Swedroe: Riding Out The Volatility

August 31, 2015

Since the middle of August 2015, market volatility has escalated. As is usually the case when volatility spikes, global equity markets have experienced substantial losses. While there are no doubt a multitude of contributing factors (as discussed in my blog post on Aug. 26, 2015), some of the most obvious are the slowdown in the Chinese economy—the world’s second largest—and the sharp pullback in its stock market, along with the collapse of the prices of industrial- and energy-related commodities.

Given the current downturn and increase in stock market volatility, many investors are concerned and wondering whether now is the time to rethink their portfolios.

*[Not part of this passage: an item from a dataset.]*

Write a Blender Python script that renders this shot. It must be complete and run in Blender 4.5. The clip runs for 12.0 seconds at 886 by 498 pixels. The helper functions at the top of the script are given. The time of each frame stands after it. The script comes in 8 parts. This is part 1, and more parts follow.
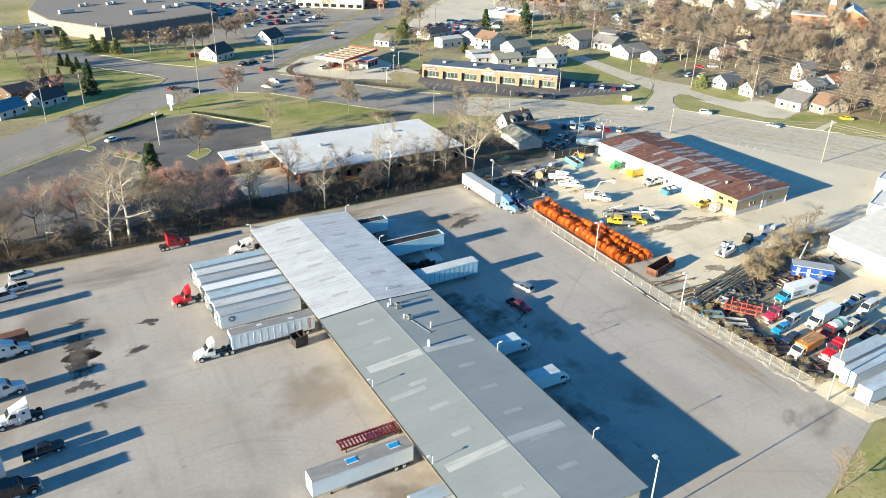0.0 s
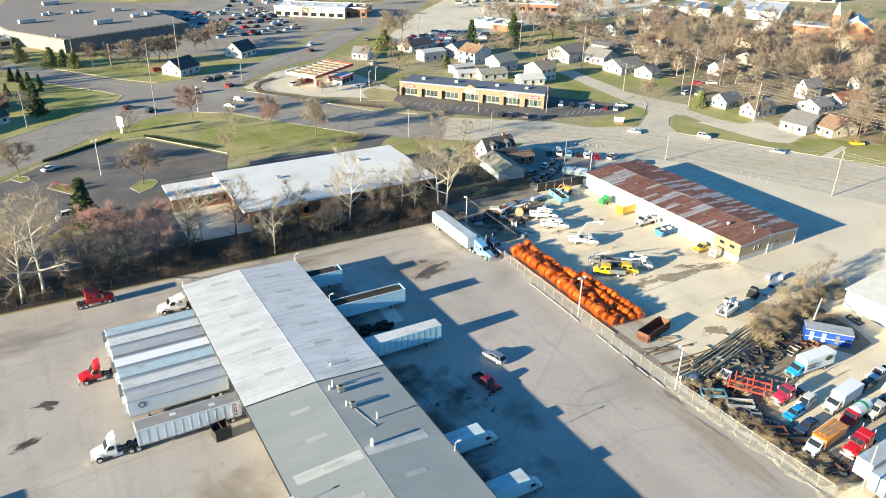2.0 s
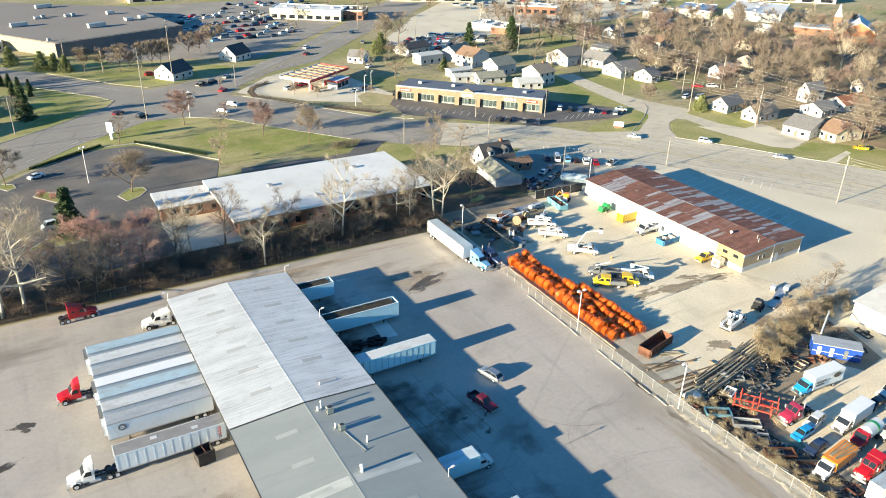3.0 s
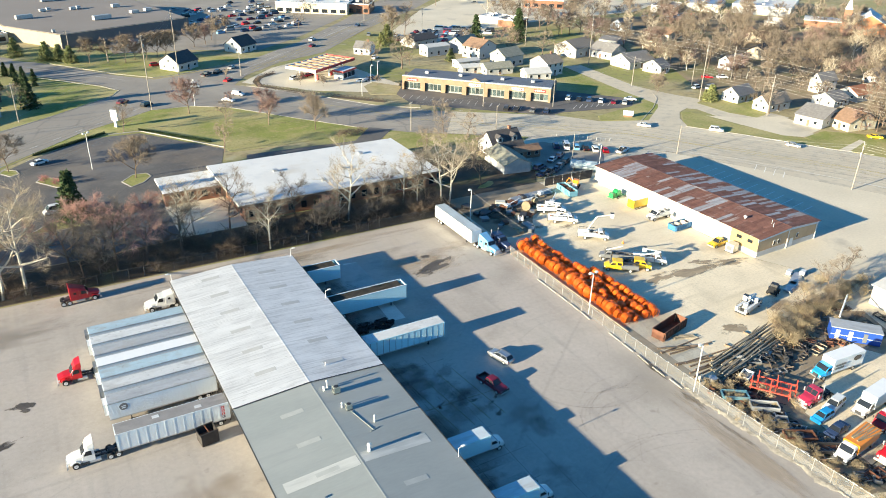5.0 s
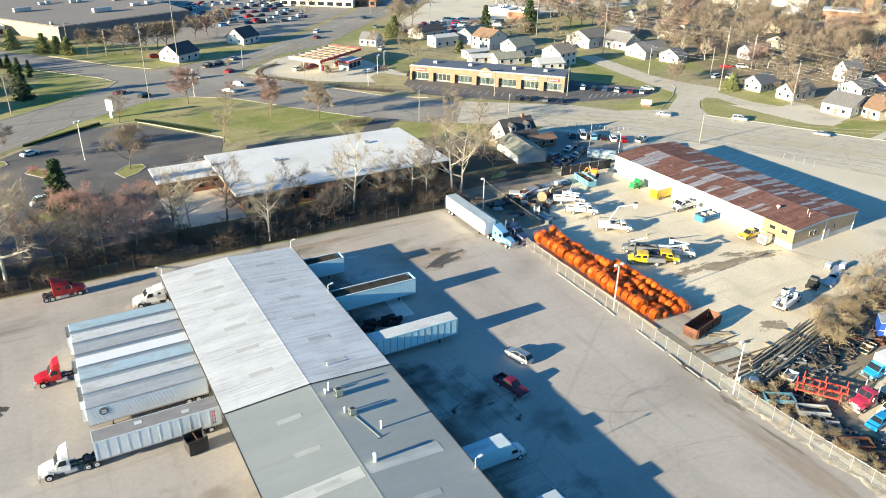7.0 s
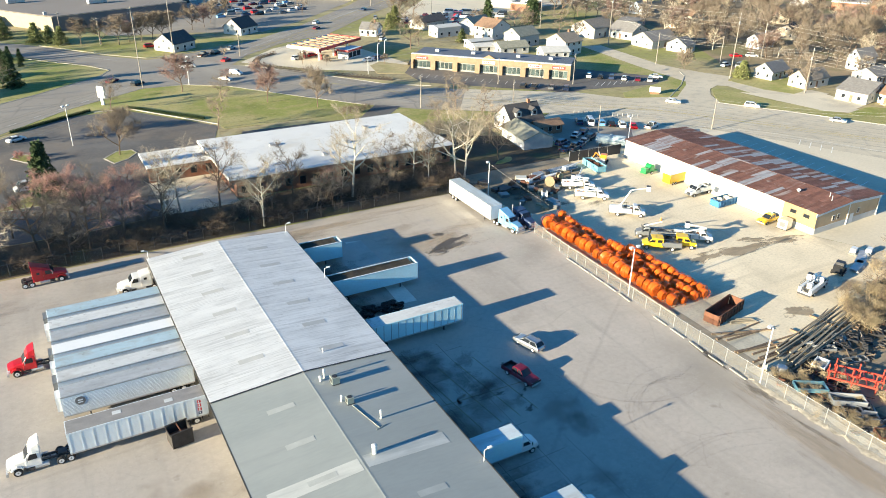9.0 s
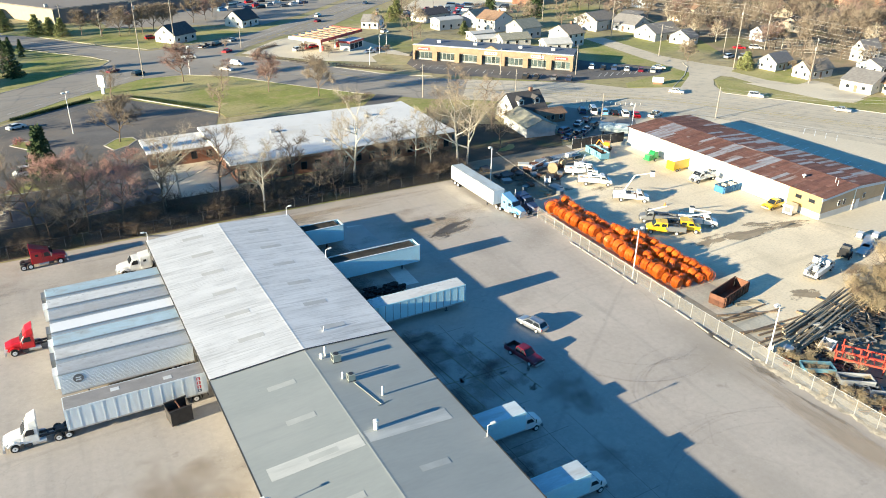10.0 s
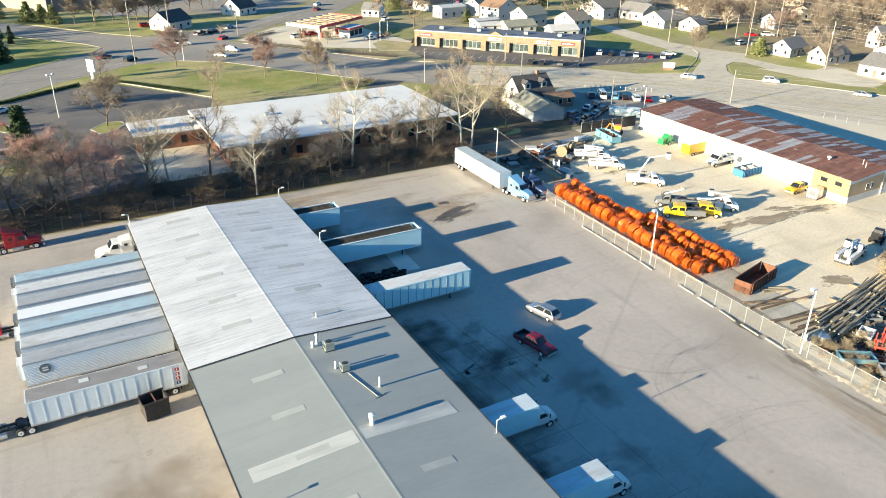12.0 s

While investors should always make sure their appetite for risk matches the risk embedded in their investment portfolios, market movements alone are not a good reason to alter investment plans.

Stock markets have always been, and will always be, risky. Their inherent riskiness is, in fact, the reason stocks have provided higher returns than safe bonds.

Putting Market Volatility In Context

While recent stock market volatility has been high, markets have experienced periods of higher volatility in the recent past. My colleague and co-author Jared Kizer put together some charts that show the historical evidence on volatility. Figure 1 below shows the historical values of the VIX Index, the market’s “fear gauge,” over periods going back to 2007.

Historically, the volatility of the stock market has averaged about 20 percent per year. More recently, the market’s expectation for volatility has exceeded 40 percent. So volatility has certainly increased beyond its more “normal” levels.

However, Figure 1 shows that market volatility was at similar (and in some cases higher) levels for virtually all of 2008 and 2009, and even as recently as mid-2011. In fact, while you cannot see it on this chart, the VIX exceeded 80 on both Oct. 27 and Nov. 20 of 2008.

While recent volatility is certainly discomforting, investors should be aware that markets have gone through similar, and even more extreme, episodes of volatility in the not-too-distant past.